Выбрать главу

Идя по этой дороге, Влад почти не задумывался, куда она приведёт. Он не строил планы на будущее — и за это отец бы его тоже не похвалил. Он любил говорить: «Если у тебя нет чёткого плана, тебя размажут. Чёткий план — он как стержень. А стержень — это железо. Монолит». Влад лишь знал, что занимается тем, что ему нравится. Другой вопрос, можно ли тем, что не вызывает внутреннего отторжения, заниматься бесцельно?

Когда Влада настигали такие мысли, он говорил себе бескомпромиссно: я узнаю новое. Я впитываю знания. Он был достаточно амбициозен, чтобы мечтать однажды пошить что-то своё, но не более того.

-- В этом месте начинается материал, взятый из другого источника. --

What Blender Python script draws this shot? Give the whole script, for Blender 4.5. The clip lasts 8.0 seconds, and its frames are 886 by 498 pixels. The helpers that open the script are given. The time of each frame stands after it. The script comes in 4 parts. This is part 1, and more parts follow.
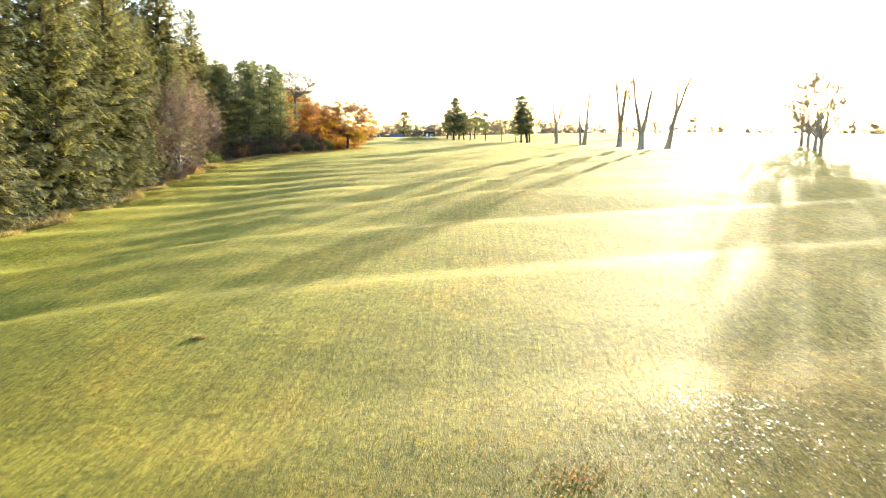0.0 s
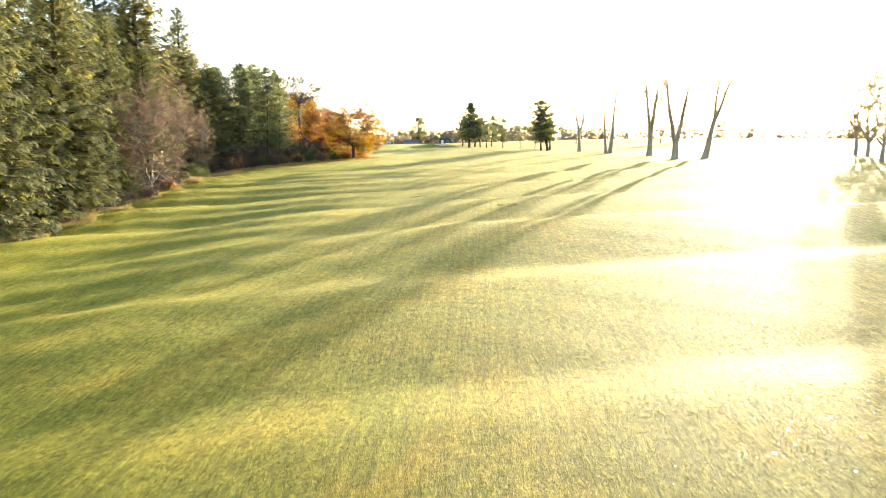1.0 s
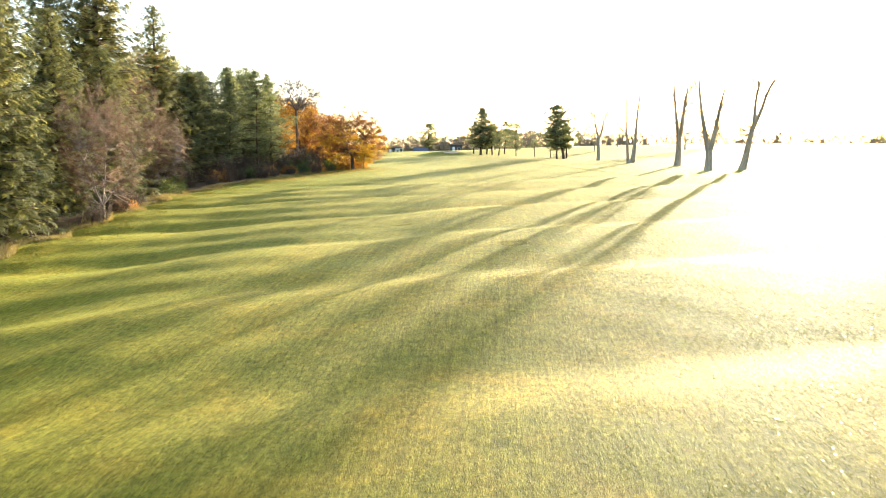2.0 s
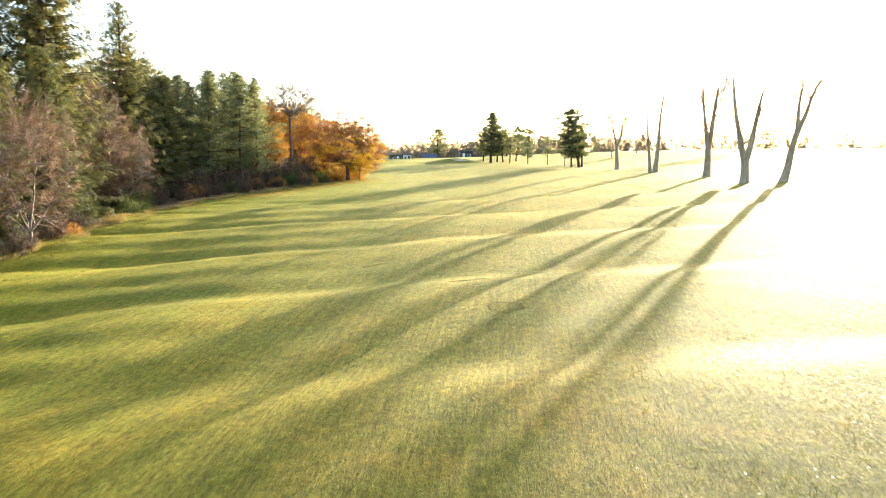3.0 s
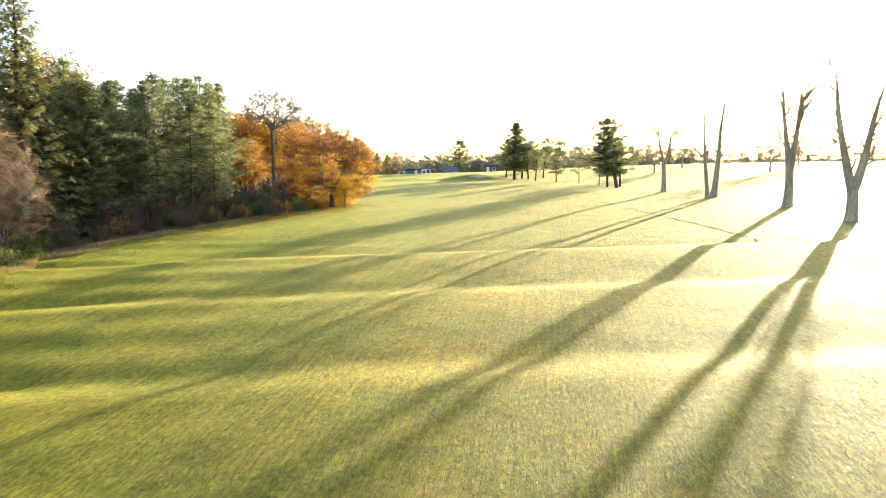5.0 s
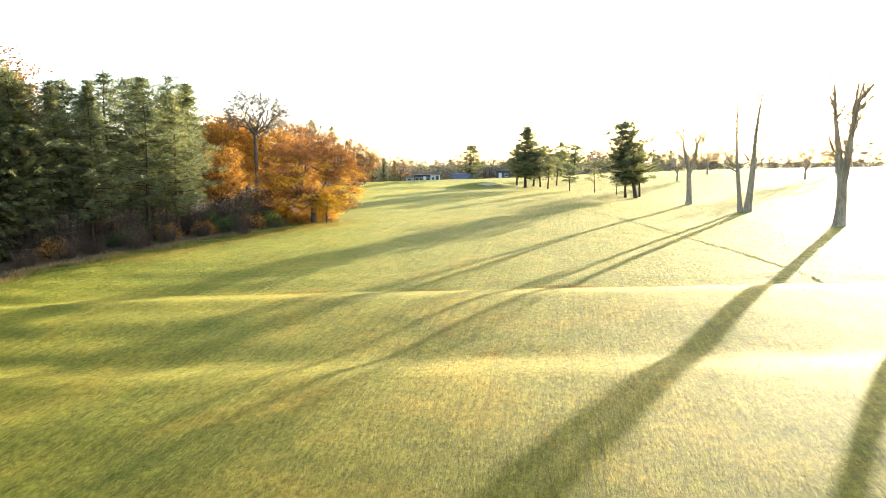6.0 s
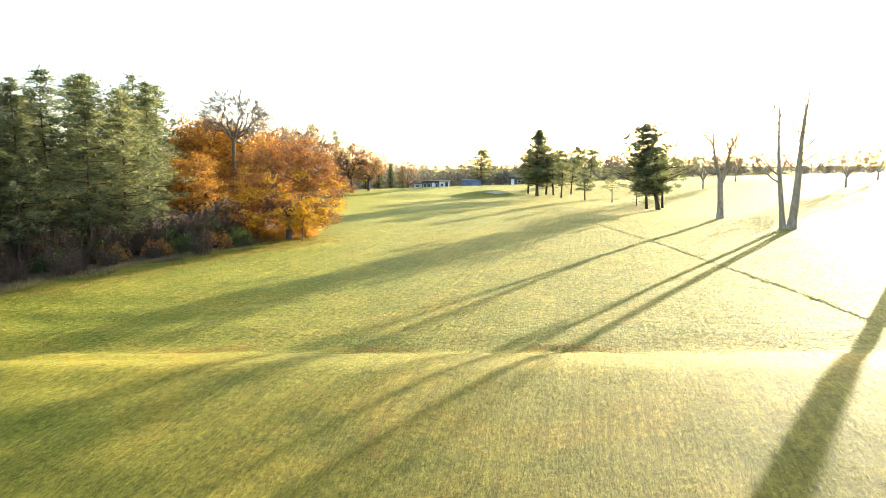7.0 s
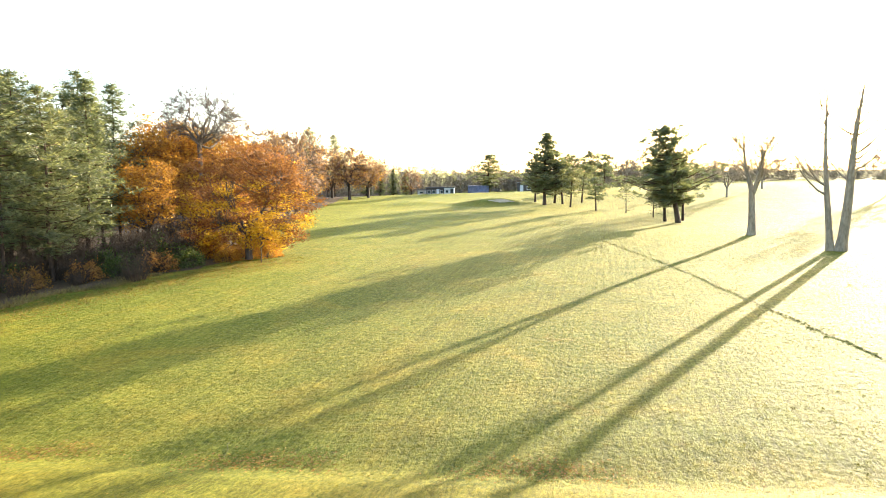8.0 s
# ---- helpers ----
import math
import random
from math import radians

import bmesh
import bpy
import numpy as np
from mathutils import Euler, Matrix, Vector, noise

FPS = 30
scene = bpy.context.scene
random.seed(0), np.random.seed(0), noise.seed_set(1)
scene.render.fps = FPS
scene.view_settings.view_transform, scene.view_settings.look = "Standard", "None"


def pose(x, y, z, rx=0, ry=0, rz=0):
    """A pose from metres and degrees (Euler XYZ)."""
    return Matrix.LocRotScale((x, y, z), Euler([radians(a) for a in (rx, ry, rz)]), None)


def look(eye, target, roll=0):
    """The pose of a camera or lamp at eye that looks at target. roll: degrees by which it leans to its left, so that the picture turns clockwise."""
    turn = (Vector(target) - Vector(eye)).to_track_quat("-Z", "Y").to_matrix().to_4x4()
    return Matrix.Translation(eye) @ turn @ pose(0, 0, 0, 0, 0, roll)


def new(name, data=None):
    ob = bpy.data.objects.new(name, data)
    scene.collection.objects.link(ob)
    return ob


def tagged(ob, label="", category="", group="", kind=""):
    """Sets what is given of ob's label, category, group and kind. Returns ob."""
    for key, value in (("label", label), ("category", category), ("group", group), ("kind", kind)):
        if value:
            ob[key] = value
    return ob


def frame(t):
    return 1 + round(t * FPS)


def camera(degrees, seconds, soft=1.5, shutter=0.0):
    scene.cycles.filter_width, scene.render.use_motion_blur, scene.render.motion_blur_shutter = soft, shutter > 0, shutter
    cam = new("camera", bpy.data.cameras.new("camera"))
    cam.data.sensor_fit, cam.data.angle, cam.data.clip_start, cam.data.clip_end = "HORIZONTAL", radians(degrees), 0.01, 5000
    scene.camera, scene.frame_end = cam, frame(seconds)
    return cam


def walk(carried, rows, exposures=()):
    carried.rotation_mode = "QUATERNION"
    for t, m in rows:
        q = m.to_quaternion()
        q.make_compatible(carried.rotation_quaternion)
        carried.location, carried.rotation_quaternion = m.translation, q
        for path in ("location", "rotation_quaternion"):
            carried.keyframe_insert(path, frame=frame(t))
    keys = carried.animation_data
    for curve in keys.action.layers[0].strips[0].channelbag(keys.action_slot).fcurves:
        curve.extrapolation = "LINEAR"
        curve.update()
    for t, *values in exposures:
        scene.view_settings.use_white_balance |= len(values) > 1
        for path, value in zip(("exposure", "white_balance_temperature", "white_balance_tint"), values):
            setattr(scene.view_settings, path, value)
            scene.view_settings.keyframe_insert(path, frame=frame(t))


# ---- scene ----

Кто это будет носить? Кому это будет интересно? Если подобные вопросы и всплывали в голове Влада, он отвечал на них односложно и просто. Никто и никому. Кому может понравиться моё бездарное рукоделие?

Виктор постоянно курил трубку и разносил пепел по всей мастерской. Вытряхивал трубку там, где считал необходимым забить её заново — часто пепельницей служили карманы висящих везде костюмов. Одной из обязанностей Влада было по вечерам выметать многочисленные кучки, и мастер оценивал эту работу куда более придирчиво, чем любую другую. По поводу всего остального он говорил:

— Здесь ты не найдёшь никаких новых веяний.

Влад будто бы не возражал, и Виктор раздражённо вскидывал брови.

— Это же неправда! Почему ты меня не поправляешь? Боишься сказать слово поперёк? Но я же тебя за это не съем!

— Но это правда, — спокойно говорит Влад.

Виктор вскакивал так резво, что хотелось поднять голову и найти глазами пятно, которое этот человек-фломастер оставил на потолке.

— Каждое, каждое из этих платьев и сейчас остаётся новым веянием, застывшее, как… — он водит глазами, подыскивая сравнение, — как муха в янтаре. Нужно уметь это разглядеть, а не смотреть на костюмы как на гору старого тряпья.

Влада раздражал тон мастера, но он заставлял себя успокоиться. Виктор говорил очень дельные вещи. Только так и нужно смотреть на эти груды одежды. Прошедшие годы, десятилетия и столетия только заточили их актуальность, выправили, как нож на ремне.

Иногда в театре появлялись молодые артисты, выпускники театральных вузов или те, кто ещё учился на последних курсах. Надолго они тут не задерживались, но неизменно приходили знакомиться с костюмерной. Виктор поджимал губы, но позволял беспрепятственно гулять по своей вотчине. Кажется, ему льстило внимание.

Влад же общался с ними с огромным удовольствием. Со школы и родного двора у него приятелей совсем не осталось, в институте он просто не успел их завести. Он был достаточно нелюдим и легко обходился без общения, но к необычным людям — а люди, точкой приложения энергии которых был театр, несомненно, были необычными, неважно, тратили они эту энергию, чтобы сыграть роль, чтобы придумать и собрать сцену, или просто подключить звуковую аппаратуру. Рыбьим взглядом, как у ветеранов сцены и воителей грима, играющих одни и те же роли безупречно даже в дни болезни, даже в минуты душевной слабости, здесь пока что и не пахло. Наблюдая за молодой порослью, Влад ловил себя на мысли, что получает удовольствие, точь-в-точь ребёнок, наблюдающий за вознёй хомяка или за игрой двух котят.

Он тоже представлял для них интерес: молодой парень с повадками диковинной птицы. Рядом с ним гости смирнели и, пихая друг друга локтями, обращали внимание на странные ужимки и повадки, которыми полнился тогда Влад. Он был похож на странный колдовской ритуал, заключённый в форму движений и взглядов, нанизанный на кости, запаянный в кожу и прошитый мышцами, на человека из другой эпохи, либо другого времени.

— Где ты живёшь? — спросила одна девушка. — Надеюсь, не здесь?

— А что? — переспросил Влад. — Тот гамак, если что, Виктора. Он курит в нём трубку.

Он не раз ловил себя на мысли, что, наверное, кажется другим этаким ворчуном, а может и того хуже — мрачным асоциальным типом. Но потом признавался себе не без доли удовлетворения, что такой и есть. Приятно, что ты такой, каким кажешься себе и людям.

— Да нет, — засмеялась девушка. Она нисколько не смутилась, и эта черта — то, что Влад здесь ни на кого не производит гнетущего впечатления, даже если он пытается усилить его любимым пальто, настраивала Влада благожелательно к череде новых знакомых. — Там, на потолке, над гамаком, всё в дыму и в копоти. Как будто из фильма про войну во Вьетнаме. А ты не похож на куряку.